L’élection de Donald Trump au terme d’une campagne électorale en faveur d’une Amérique isolationniste suscite interrogations et inquiétudes en Afrique, notamment sur le sort qui sera réservé au fonds d’aide des Etats-Unis à l’Afrique (MCC), au programme de libre-échange AGOA ou encore à la coopération militaire.

Autant d’acquis dont jouissent depuis de longues années les pays du continent dans le cadre du partenariat avec Washington. Les relations diplomatiques des Etats-Unis avec l’Afrique s’inscrivent dans la constance depuis plusieurs années, notamment sur le plan économique.

C’est par exemple le cas du programme de libre-échange issu de la loi African Growth and Opportunity Act (AGOA), adoptée en 2000 par le Congrès américain et qui facilite un accès au marché américain sans droits de douane pour certains produits africains.

D’après les statistiques du gouvernement américain, les pays africains ont exporté en 2012 pour près de 35 milliards de dollars de produits vers les Etats-Unis dans le cadre de l’AGOA et des dispositions afférentes du Système généralisé de préférences (SGP).

Le continent compte aussi sur le Millennium Challenge Corporation (MCC), un fonds de développement bilatéral créé en 2004 sous l’administration Bush pour accélérer la croissance en vue de réduire la pauvreté. Plusieurs pays africains, salués pour leurs performances en matière de bonne gouvernance dans la gestion des affaires publiques, bénéficient ainsi de son appui.

Qu’en sera-t-il de ces programmes si Donald Trump venait à appliquer la politique de désengagement qu’il a promise pendant la campagne électorale? Pour le ministre burkinabé des Affaires étrangères, Alpha Barry, la remise en cause de ces acquis créera davantage de problèmes.

“Couper l’aide publique au développement, qui passe notamment par le MCC, c’est poser des risques majeurs”, a-t-il prévenu au micro de la Radio France Internationale (RFI).

L’absence d’aide est synonyme de chômage, “donc plus de jeunes qui vont être la proie facile de ceux qui recrutent pour le djihad ou (qui) seront des candidats de plus pour l’immigration”, a-t-il indiqué, alors que la priorité du prochain président américain est pourtant de s’attaquer à l’Etat islamique (EI) pour mettre fin au terrorisme et de lutter contre l’immigration clandestine.

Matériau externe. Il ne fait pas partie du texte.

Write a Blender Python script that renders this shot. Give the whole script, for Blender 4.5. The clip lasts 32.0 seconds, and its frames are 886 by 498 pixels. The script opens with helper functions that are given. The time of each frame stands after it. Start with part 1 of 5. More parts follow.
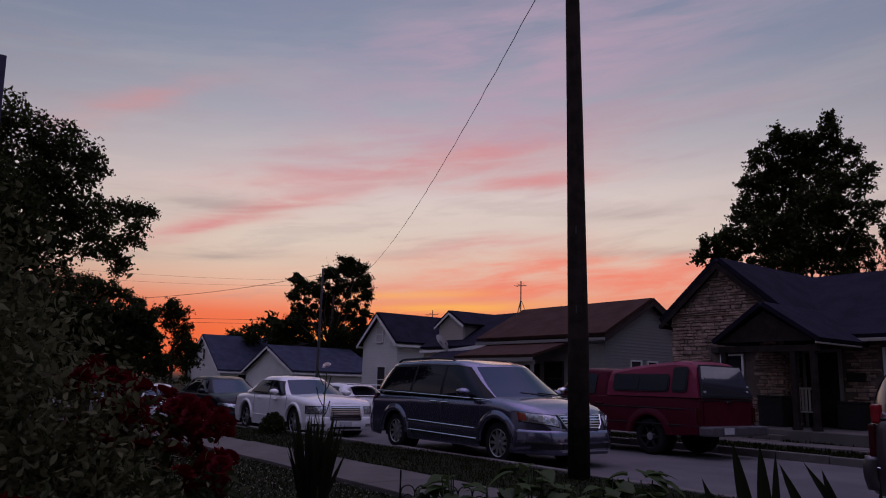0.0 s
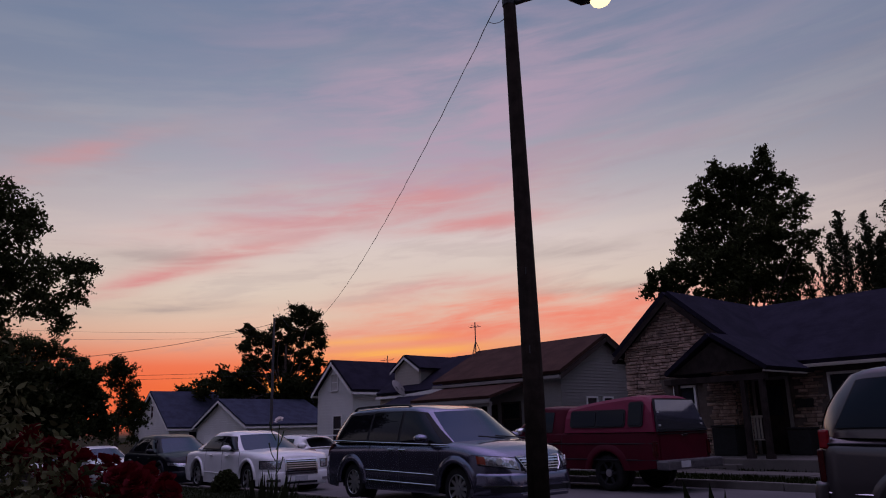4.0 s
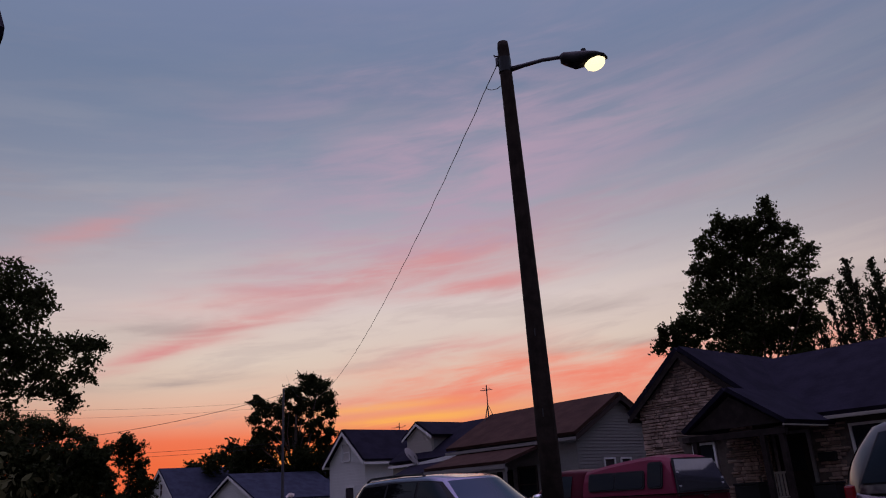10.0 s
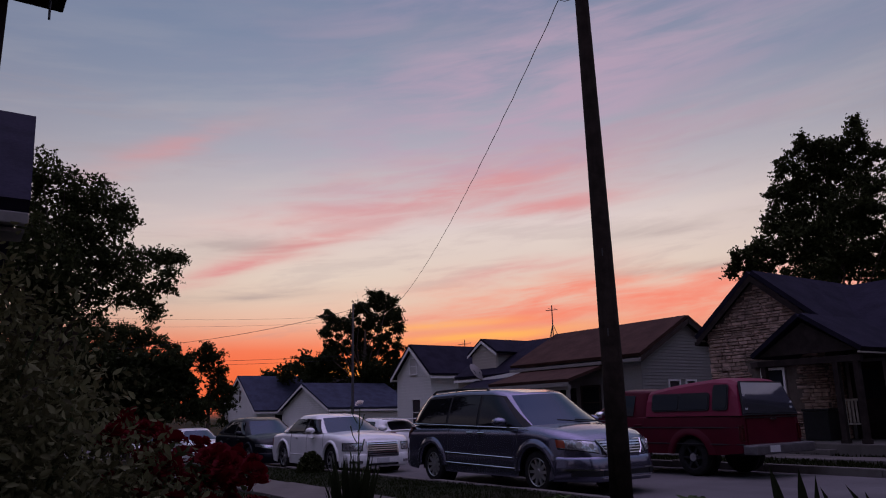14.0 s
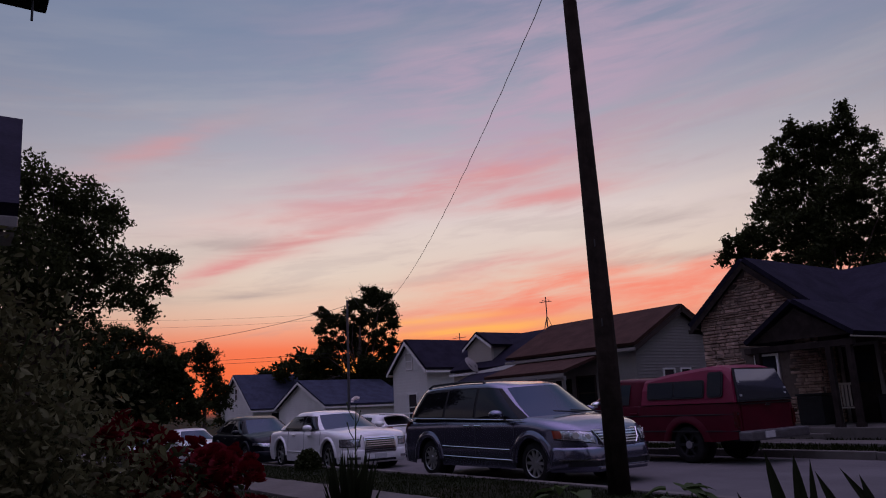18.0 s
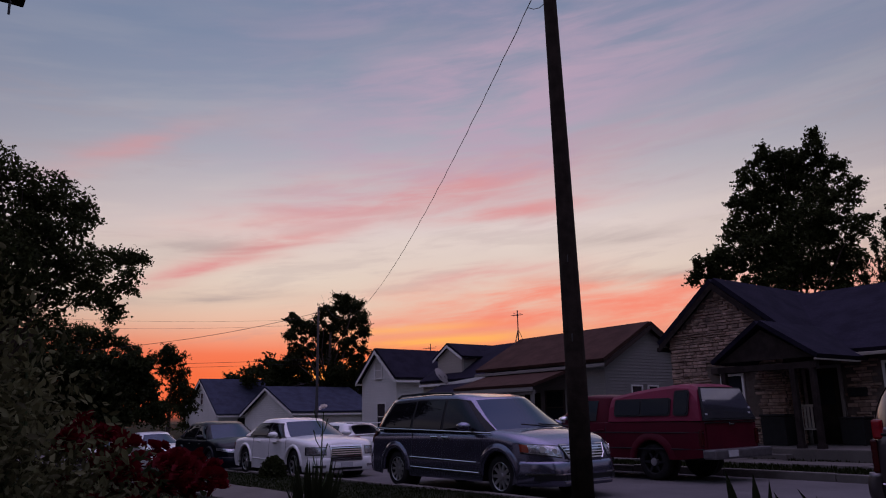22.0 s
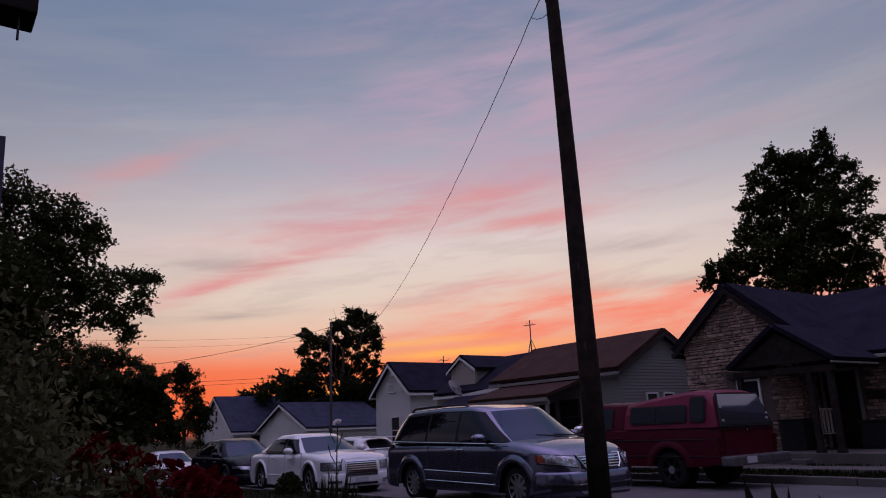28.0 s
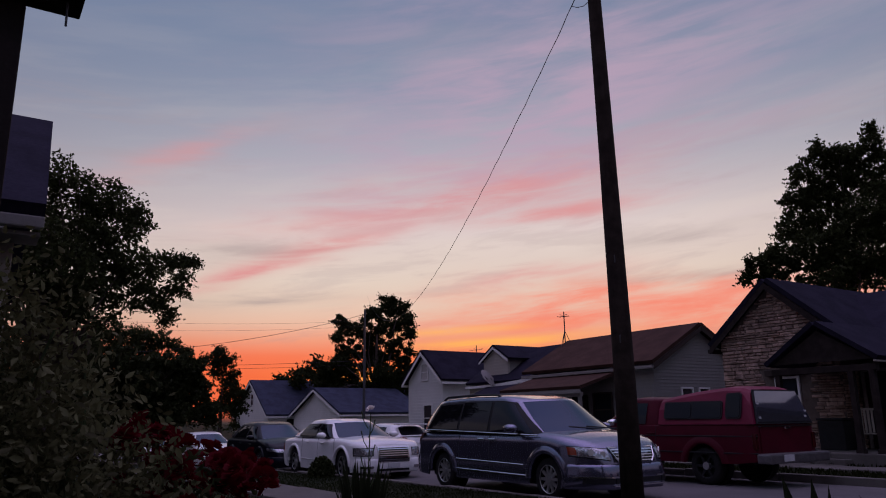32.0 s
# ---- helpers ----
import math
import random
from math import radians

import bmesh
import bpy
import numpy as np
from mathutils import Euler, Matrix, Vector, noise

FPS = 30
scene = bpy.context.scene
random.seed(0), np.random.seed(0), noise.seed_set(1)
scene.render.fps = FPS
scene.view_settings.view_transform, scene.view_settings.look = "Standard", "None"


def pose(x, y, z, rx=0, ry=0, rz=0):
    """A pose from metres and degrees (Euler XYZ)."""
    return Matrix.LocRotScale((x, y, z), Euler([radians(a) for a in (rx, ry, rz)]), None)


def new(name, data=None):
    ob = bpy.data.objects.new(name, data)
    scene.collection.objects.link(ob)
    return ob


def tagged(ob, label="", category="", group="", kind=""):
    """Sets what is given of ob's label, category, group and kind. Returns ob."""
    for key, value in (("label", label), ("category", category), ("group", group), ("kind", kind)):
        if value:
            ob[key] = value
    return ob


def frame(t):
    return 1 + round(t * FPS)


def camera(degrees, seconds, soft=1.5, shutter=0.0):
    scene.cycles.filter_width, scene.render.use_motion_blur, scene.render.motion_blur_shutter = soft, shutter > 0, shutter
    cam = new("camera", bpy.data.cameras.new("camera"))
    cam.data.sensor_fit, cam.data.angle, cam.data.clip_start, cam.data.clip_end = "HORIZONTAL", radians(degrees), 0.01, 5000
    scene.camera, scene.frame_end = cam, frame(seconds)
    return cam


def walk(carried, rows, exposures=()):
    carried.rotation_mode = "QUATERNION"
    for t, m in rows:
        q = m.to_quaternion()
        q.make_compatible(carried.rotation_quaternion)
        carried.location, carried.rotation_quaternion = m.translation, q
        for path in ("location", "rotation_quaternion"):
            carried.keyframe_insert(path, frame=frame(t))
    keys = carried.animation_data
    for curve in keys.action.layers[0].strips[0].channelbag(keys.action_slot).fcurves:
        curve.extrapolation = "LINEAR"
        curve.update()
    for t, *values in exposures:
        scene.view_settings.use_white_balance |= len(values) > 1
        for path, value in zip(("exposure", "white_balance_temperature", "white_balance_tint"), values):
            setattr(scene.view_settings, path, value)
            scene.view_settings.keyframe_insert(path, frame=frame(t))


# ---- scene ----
# ---- camera and walk: a phone held still in the front yard, turned by the wrist ----
cam = camera(62.47, 32.0, soft=1.05)
EYE = (0.0, 0.0, 1.33)
PATH = [
    (0, -0.029, -0.020, 1.304, 100.45, -1.59, 53.39),
    (0.5, -0.023, -0.026, 1.306, 100.85, -1.55, 53.65),
    (1, -0.028, -0.023, 1.308, 100.71, -1.38, 53.19),
    (1.5, -0.027, -0.018, 1.308, 101.14, -0.42, 53.38),
    (2, -0.032, -0.012, 1.306, 101.28, -0.24, 52.26),
    (2.5, -0.017, -0.016, 1.308, 102.78, 0.24, 51.33),
    (4.5, -0.002, -0.001, 1.337, 104.54, 2.06, 49.50),
    (5, 0.006, 0.014, 1.346, 106.19, 2.73, 49.12),
    (5.5, -0.002, 0.018, 1.347, 105.94, 2.44, 48.90),
    (6, -0.003, 0.015, 1.340, 105.33, 2.30, 48.52),
    (6.5, -0.002, 0.017, 1.346, 105.19, 2.29, 48.08),
    (7, 0.017, 0.021, 1.344, 105.55, 2.94, 48.14),
    (7.5, 0.010, 0.020, 1.343, 105.15, 2.46, 47.64),
    (8, 0.038, -0.000, 1.340, 105.53, 2.09, 47.33),
    (8.5, 0.003, 0.021, 1.342, 105.20, 1.24, 47.91),
    (9, -0.006, 0.015, 1.343, 105.35, 1.45, 48.81),
    (9.5, 0.013, 0.005, 1.342, 106.93, 2.79, 50.06),
    (10, 0.002, -0.009, 1.355, 108.77, 3.38, 51.35),
    (10.5, -0.009, 0.012, 1.354, 107.24, 2.91, 50.44),
    (11, -0.001, -0.001, 1.333, 105.95, 2.73, 50.50),
    (11.5, -0.003, 0.002, 1.329, 105.66, 2.73, 51.22),
    (12, -0.009, -0.000, 1.328, 104.96, 3.00, 51.75),
    (12.5, -0.001, -0.002, 1.331, 104.25, 2.50, 51.45),
    (13, -0.003, -0.001, 1.331, 102.85, 1.72, 52.95),
    (13.5, -0.003, -0.003, 1.327, 102.62, 1.30, 55.84),
    (14, -0.004, -0.003, 1.327, 102.72, 1.28, 56.21),
    (14.5, -0.000, -0.006, 1.328, 102.70, 1.23, 56.78),
    (16.5, -0.003, -0.001, 1.329, 102.85, 2.44, 56.36),
    (17, -0.004, -0.001, 1.327, 102.56, 2.44, 56.24),
    (17.5, -0.003, -0.002, 1.329, 102.48, 2.52, 55.85),
    (18, -0.005, 0.002, 1.327, 102.26, 2.69, 55.95),
    (18.5, -0.005, 0.000, 1.329, 101.82, 3.06, 56.80),
    (19, -0.006, 0.002, 1.326, 101.05, 2.28, 55.88),
    (19.5, -0.007, -0.000, 1.330, 101.59, 1.74, 55.58),
    (20, -0.005, 0.000, 1.326, 101.32, 0.57, 55.01),
    (20.5, 0.002, 0.001, 1.328, 102.52, 1.16, 54.36),
    (21, 0.001, -0.001, 1.328, 102.44, 0.96, 54.40),
    (21.5, 0.003, 0.001, 1.329, 102.79, 1.10, 53.91),
    (22, 0.005, -0.002, 1.329, 102.98, 1.10, 53.52),
    (22.5, 0.007, -0.002, 1.328, 102.94, 1.05, 53.21),
    (23, 0.007, -0.003, 1.328, 103.49, 1.38, 53.41),
    (23.5, 0.009, -0.001, 1.329, 103.96, 1.67, 53.41),
    (24, 0.012, -0.001, 1.328, 103.98, 1.80, 53.24),
    (24.5, 0.009, -0.001, 1.330, 103.90, 1.86, 52.93),
    (25, 0.010, -0.001, 1.328, 103.88, 1.86, 53.04),
    (25.5, 0.011, -0.002, 1.329, 103.72, 2.08, 53.34),
    (26, 0.012, -0.002, 1.329, 103.67, 2.18, 53.47),
    (26.5, 0.007, 0.003, 1.329, 103.77, 2.79, 54.34),
    (28.5, 0.007, 0.001, 1.328, 104.21, 2.14, 54.86),
    (29, 0.034, -0.004, 1.328, 104.75, 2.15, 55.49),
    (29.5, 0.005, -0.000, 1.330, 104.69, 2.38, 56.08),
    (30, 0.009, -0.004, 1.330, 104.45, 2.16, 55.94),
    (30.5, 0.001, 0.002, 1.329, 104.41, 2.16, 56.47),
    (31, -0.001, 0.001, 1.330, 103.91, 2.19, 56.35),
    (31.5, 0.000, -0.002, 1.328, 103.56, 1.05, 56.72),
    (32, -0.000, -0.001, 1.328, 103.17, 0.78, 57.07),
]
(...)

Sur les chances de l’AGOA face à la volonté de M. Trump de protéger le marché américain, le ministre burkinabé écarte là aussi toute idée de concurrence avec les produits américains.

“Je ne pense pas que les produits africains concurrencent ceux des Etats-Unis, car les produits qui ont accès au marché américain grâce à l’AGOA sont des produits spécifiquement africains, notamment les produits de l’artisanat ou des produits agricoles, donc il n’y a pas de concurrence possible”, analyse M. Barry.

Mais malgré ces déclarations de campagne du président-élu Trump, les spécialistes estiment qu’il n’y aura pas de changement majeur dans la politique étrangère américaine vis-à-vis de l’Afrique.

Le MCC et l’AGOA sont “déjà acquis” et “Donald Trump ne va jamais revenir là-dessus”, a assuré à la presse sénégalaise Ousmane Sène, universitaire sénégalais et professeur de littérature et de civilisation américaines. M. Sène a rappelé “qu’il y a une constance inscrite dans les relations diplomatiques des Etats-Unis avec l’Afrique et cette constance ne va pas changer”.

La relation diplomatique entre l’Afrique et les Etats-Unis, c’est aussi la coopération militaire qui s’est renforcée sous l’administration Obama dans la lutte antiterroriste, en particulier contre Boko Haram au Sahel. Une politique sécuritaire qui va également se poursuivre, selon l’historien sénégalais Mamadou Diouf, enseignant à l’université new-yorkaise de Columbia.

“En matière de ressources pétrolières, l’Amérique se tourne de plus en plus vers l’Afrique de l’Ouest. Le souci américain en termes de sécurité pour l’Afrique de l’Ouest va aussi continuer dans la mesure où cette région fait face aux Etats-Unis”, indique M. Diouf dans une interview au “Monde”.

Pour Alpha Barry, la présence militaire américaine en Afrique va se poursuivre en raison de la menace que constitue l’Etat islamique pour le monde.

“La sécurité de cette région, c’est aussi celle des Etats-Unis et du monde étant donné que le phénomène du terrorisme est un phénomène planétaire”, dit-il.